Tipsy blogging. Never a good idea. So here I go!
Best thing about starting your period? Damn straight. Drinking. On the bar tonight? A lovely bottle of 2004 Estate, Sonoma County, Pinot Noir by Nicholson Ranch. Yummmy. I have had one glass and I'm hitting the delete button at least half as much as the letters I am typing.
And yet I continue. Brilliant.
I hate selling my house. We have now changed everything down to the paint colors of my most beloved kitchen. And the realtor says, "It just looks perfect now." Great. I liked it before. So not the point, I know. But still. It was perfect before dammit.
That was a tangent, by the way. Here is the real blogging now.
In 2005, I was fired from one of my jobs. Luckily, it was the job I hated, so in the end, I was much better off. But still, for those of you who have been fired, it sucks.
"Hello, you suck ass. Leave now and give us your key."
Ouch.
The double ouch was that they called me in for a noon meeting, fired me, and then I had to dash off to a 2:00 funeral of one of my students. She was 6 years old, the most beautiful and bubbly student I had, and she was killed in a car accident. Her father accidentally ran a stop sign on a country highway and that was it. He survived. Physically that is. If you think about it, pray for that family on May 30. I do at least once a week, but that day in particular.
Anyway, the women who fired me accused me of trying to take over the school. My confusion was that the head woman had asked me to take over. She had asked for advice and help on making the school a more viable business.
Lesson #1: When your boss asks for help on a helpless situation, either shut the hell up or stroke their ego and tell them how awesome of a job they are doing. Look for other work in the meantime.
Lesson #2: When co-head woman milks the school for all the money she can all the while farming out 90% of her responsibilities to the other teachers and paying them a generous $10 per hour for work that she is already being, you shouldn't tell her that you prefer to teach her how to do her job once instead of you doing it month after month.
Lesson #3: When you know you are being screwed out of your mind, and you know your students are being screwed out of their hard earned cash, make the decision to leave yourself. Don't wait around out of some twisted loyalty for things to get better. They won't.

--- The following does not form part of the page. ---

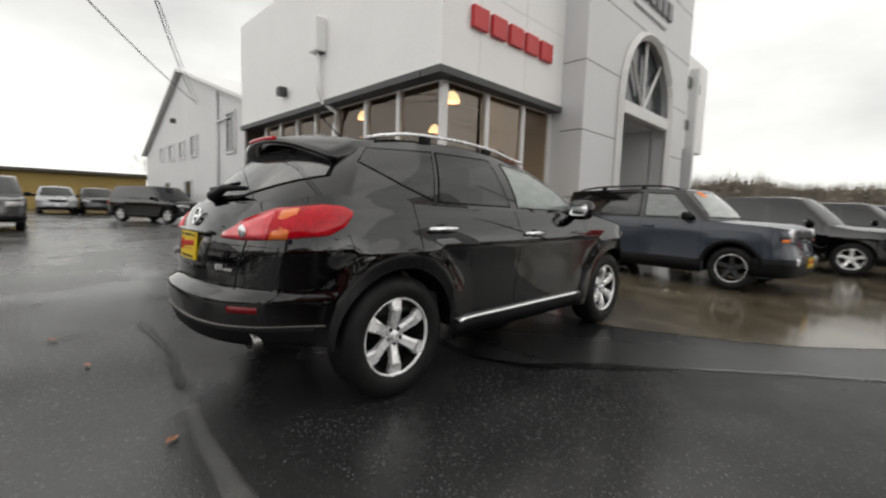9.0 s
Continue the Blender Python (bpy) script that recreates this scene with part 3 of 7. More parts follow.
    if see:
        ya, yd = sp["belt_y"]
        zf = sp["cowl"][1]
        bm = bmesh.new()
        box(bm, 0, ya + 0.12, zf - 0.16, 2 * hw * 0.82, 0.5, 0.24, 0.06)
        part("dashboard", bm, M["interior"], root)
        bm = bmesh.new()
        box(bm, 0, 0.5 * (ya + yd) + 0.1, zf - 0.62, 2 * hw * 0.86, yd - ya - 0.1, 0.1)
        part("cabin_floor", bm, M["interior"], root)
        im = M[sp.get("interior", "interior")]
        bm = bmesh.new()
        for sgn in (1, -1):
            grid_mesh(bm, [[sh.roof(sgn, 0.06 + 0.88 * i / 20, 0.12 + 0.88 * k / 5) - Vector((0, 0, 0.045)) for k in range(6)] for i in range(21)])
        bmesh.ops.remove_doubles(bm, verts=bm.verts[:], dist=1e-5)
        part("headliner", bm, M["headliner"], root)
        for x in (0.38, -0.38):
            for y in (ya + 0.95, ya + 1.85) if sp.get("rows", 2) == 2 else (ya + 0.95,):
                seat(root, x, y, zf - 0.42, im)
        bm = bmesh.new()
        R = 0.185
        tube(bm, [(0.38 + R * math.cos(t), ya + 0.50 + 0.35 * R * math.sin(t), zf - 0.02 + 0.94 * R * math.sin(t)) for t in np.linspace(0, 2 * math.pi, 25)], 0.015, 6)
        box(bm, 0.38, ya + 0.46, zf - 0.03, 0.3, 0.03, 0.06, 0.01)
        part("steering_wheel", bm, M["interior"], root)
    add_wheels(sh, root, fine)
    # --- patches on the lower body: lamps, grilles, intakes ---
    for nm, mt, bot, top, nu, nv2, off, bulge, lab in sp.get("patches", ()):
        pts_b, pts_t = [(sh_s(sh, p), p[2]) for p in bot], [(sh_s(sh, p), p[2]) for p in top]
        cross = abs(bot[0][1]) < 1e-6 and bot[0][0] in "xr"
        for sgn in (1, -1) if not cross else (1,):
            def fn(a, b, sgn=sgn, cross=cross, rear=bot[0][0] == "r"):
                if not rear:
                    return sh.low(sgn if a >= 0 else -sgn, abs(a), b)
                return sh.low(sgn if a <= 1 else -sgn, a if a <= 1 else 2 - a, b)
            pb, pt = pts_b, pts_t
            if cross:
                rear = bot[0][0] == "r"
                pb = ([(-a, b) for a, b in reversed(pts_b)] if not rear else [(2 - a, b) for a, b in reversed(pts_b)]) + pts_b[1:]
                pt = ([(-a, b) for a, b in reversed(pts_t)] if not rear else [(2 - a, b) for a, b in reversed(pts_t)]) + pts_t[1:]
            part(nm, patch(fn, pb, pt, nu, nv2, off, bulge, 0.02), M[mt], root, lab)
    if sp.get("arch_trim"):
        for yw in sp["wheels"]:
            for sgn in (1, -1):
                rows = []
                for k in range(19):
                    t = math.pi * (0.07 + 0.86 * k / 18)
                    row = []
                    for a, d in ((sp["arch"] - 0.004, -0.02), (sp["arch"] - 0.004, sp.get("arch_out", 0.016)), (sp["arch"] + sp["arch_trim"] * 0.6, sp.get("arch_out", 0.016)), (sp["arch"] + sp["arch_trim"], 0.012), (sp["arch"] + sp["arch_trim"] + 0.004, -0.01)):
                        p = sh.low(sgn, sh.sy(yw - a * math.cos(t)), max(sp["bottom"][2][1], sp["tyre"] + a * math.sin(t)))
                        row.append(p + Vector((sgn * d, 0, 0)))
                    rows.append(row)
                bm = bmesh.new()
                grid_mesh(bm, rows)
                part("arch_trim", bm, M[sp.get("arch_mat", "trim")], root)
    for sgn in (1, -1):     # gap along the bonnet
        bm = bmesh.new()
        tube(bm, [sh.low(sgn, s, sh.zt(s)) + Vector((0, 0, 0.001)) for s in ss if sh.sx(sp["hw"] * 0.62) <= s <= sA], 0.0042, 5)
        part("bonnet_gap", bm, M["trim"], root)
    # --- shut lines round the doors ---
    for y in doors:
        for sgn in (1, -1):
            s = sh.sy(y)
            bm = bmesh.new()
            z0, z1 = max(sh.zb(s), sp["sill"]), sh.zt(s)
            patch(lambda a, b, sgn=sgn: sh.low(sgn, a, b), [(s - 0.0032 / sh.len, z0), (s + 0.0032 / sh.len, z0)], [(s - 0.0032 / sh.len, z1), (s + 0.0032 / sh.len, z1)], 1, 12, 0.0012, 0, 0, bm)
            part("shut_line", bm, M["trim"], root)
    for y0, y1 in zip(doors, doors[1:]):
        ym = y1 - 0.16 if not sp.get("handles") else None
        for sgn in (1, -1):
            hy, hz = (ym, sp["handle_z"]) if ym is not None else sp["handles"][doors.index(y0)]
            p = sh.low(sgn, sh.sy(hy), hz)
            bm = bmesh.new()
            L, T = (0.128, 0.0165) if fine else (0.1, 0.017)
            tube(bm, [(sgn * 0.004, -L, -0.002), (sgn * 0.032, -L * 0.72, 0), (sgn * 0.038, 0, 0.003), (sgn * 0.032, L * 0.72, 0), (sgn * 0.004, L, -0.002)], T, 8)
            for v in bm.verts:
                v.co.z *= 1.05
            o = part("door_handle", bm, M[sp.get("handle_mat", "chrome")], root)
            o.location = p
            if fine:
                bm = bmesh.new()
                patch(lambda a, b, sgn=sgn: sh.low(sgn, a, b), [(sh.sy(hy - 0.062), hz - 0.018), (sh.sy(hy), hz - 0.034), (sh.sy(hy + 0.062), hz - 0.018)], [(sh.sy(hy - 0.062), hz + 0.018), (sh.sy(hy), hz + 0.032), (sh.sy(hy + 0.062), hz + 0.018)], 10, 4, 0.0015, 0, 0, bm)
                part("handle_recess", bm, M["seal"], root)
    # --- mirrors ---
    mx, my, mz = sp["mirror"]
    for sgn in (1, -1):
        bm = bmesh.new()
        bmesh.ops.create_uvsphere(bm, u_segments=20, v_segments=12, radius=1)
        for v in bm.verts:
            c = v.co
            c.x = 0.125 * math.copysign(abs(c.x) ** 0.7, c.x)
            c.z = 0.092 * math.copysign(abs(c.z) ** 0.75, c.z)
            c.y = 0.10 * c.y if c.y < 0 else 0.045 * c.y
        o = part("mirror", bm, M[sp.get("mirror_mat", sp["paint"])], root)
        o.location = (sgn * (mx - 0.02), my, mz)
        o.scale = (1, 1, 1) if fine else (0.85, 0.9, 0.78)
        bm = bmesh.new()
        box(bm, 0, 0.040, 0, 0.165, 0.010, 0.105, 0.03)
        part("mirror_glass", bm, M["chrome"], o)
        bm = bmesh.new()
        tube(bm, [(sgn * -0.20, -0.03, -0.10), (sgn * -0.06, 0, -0.05)], 0.035, 8)
        part("mirror_arm", bm, M["trim"], o)
    if sp.get("rails"):
        xr, ys, h = sp["rails"]
        for sgn in (1, -1):
            bm = bmesh.new()
            pts = []
            for k in range(17):
                u = k / 16
                y = ys[0] + (ys[1] - ys[0]) * u
                pts.append((sgn * (xr + 0.03 * math.sin(math.pi * u)), y, knots(y, sp["roof_z"]) + 0.01 + h * min(1, 4.5 * u, 4.5 * (1 - u)) ** 0.6))
            tube(bm, pts, sp.get("rail_r", 0.017), 8)
            rail = part("roof_rail", bm, M[sp.get("rail_mat", "alloy")], root)
            for u in (0.32, 0.72):
                y = ys[0] + (ys[1] - ys[0]) * u
                part("rail_foot", boxbm(sgn * (xr + 0.02), y, knots(y, sp["roof_z"]) + 0.012, 0.03, 0.10, 0.06, 0.01), M["trim"], rail)
    if sp.get("extra"):
        sp["extra"](sh, root)
    root.matrix_basis = m
    return root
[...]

Lesson #4: Even though you work for a nonprofit organization, that doesn't mean that they are aware that their tax returns are public record. If they tell you they are in financial trouble and can't afford to give the teachers but a $0.25 per hour raise, don't expect them to know that you can download their financial records off the internet and present them. In complete oblivion that they were lying in the first place. As in, "Someon is giving you wrong information. You have plenty of money. See?" I can be so dumb.
So I've learned a lot. A lot of stuff I probably already knew but wasn't in a mental or emotional state to realize.
Now, two years later, the head and co-head have imploded upon each other. No surprise to me or T, but apparently a surprise to the rest of this area. And today, I took a look at the new websites for the school I used to work for and the school that the former co-head started (hence the implosion).
I cannot believe how many resemblances there are to my studio website. My studio name. My studio logo.
And yet, I am my own studio. I am not in competition with their schools. Not really. I am not soliciting students because I already have a waiting list. Plus, I don't have an overhead to meet really. I'm finally teaching for the love of teaching. That, and to pay for the fantabulous piano sitting in the other room.
What I want to know is this. If I had been trying to take over (which I wasn't), then did you really think it was that bad of a plan? I mean, if you are going to model yourselves after what works for me, can you really expect me to believe that I had bad ideas?
Not really. Just bad presentation.
Lesson #5: Presentation is everything.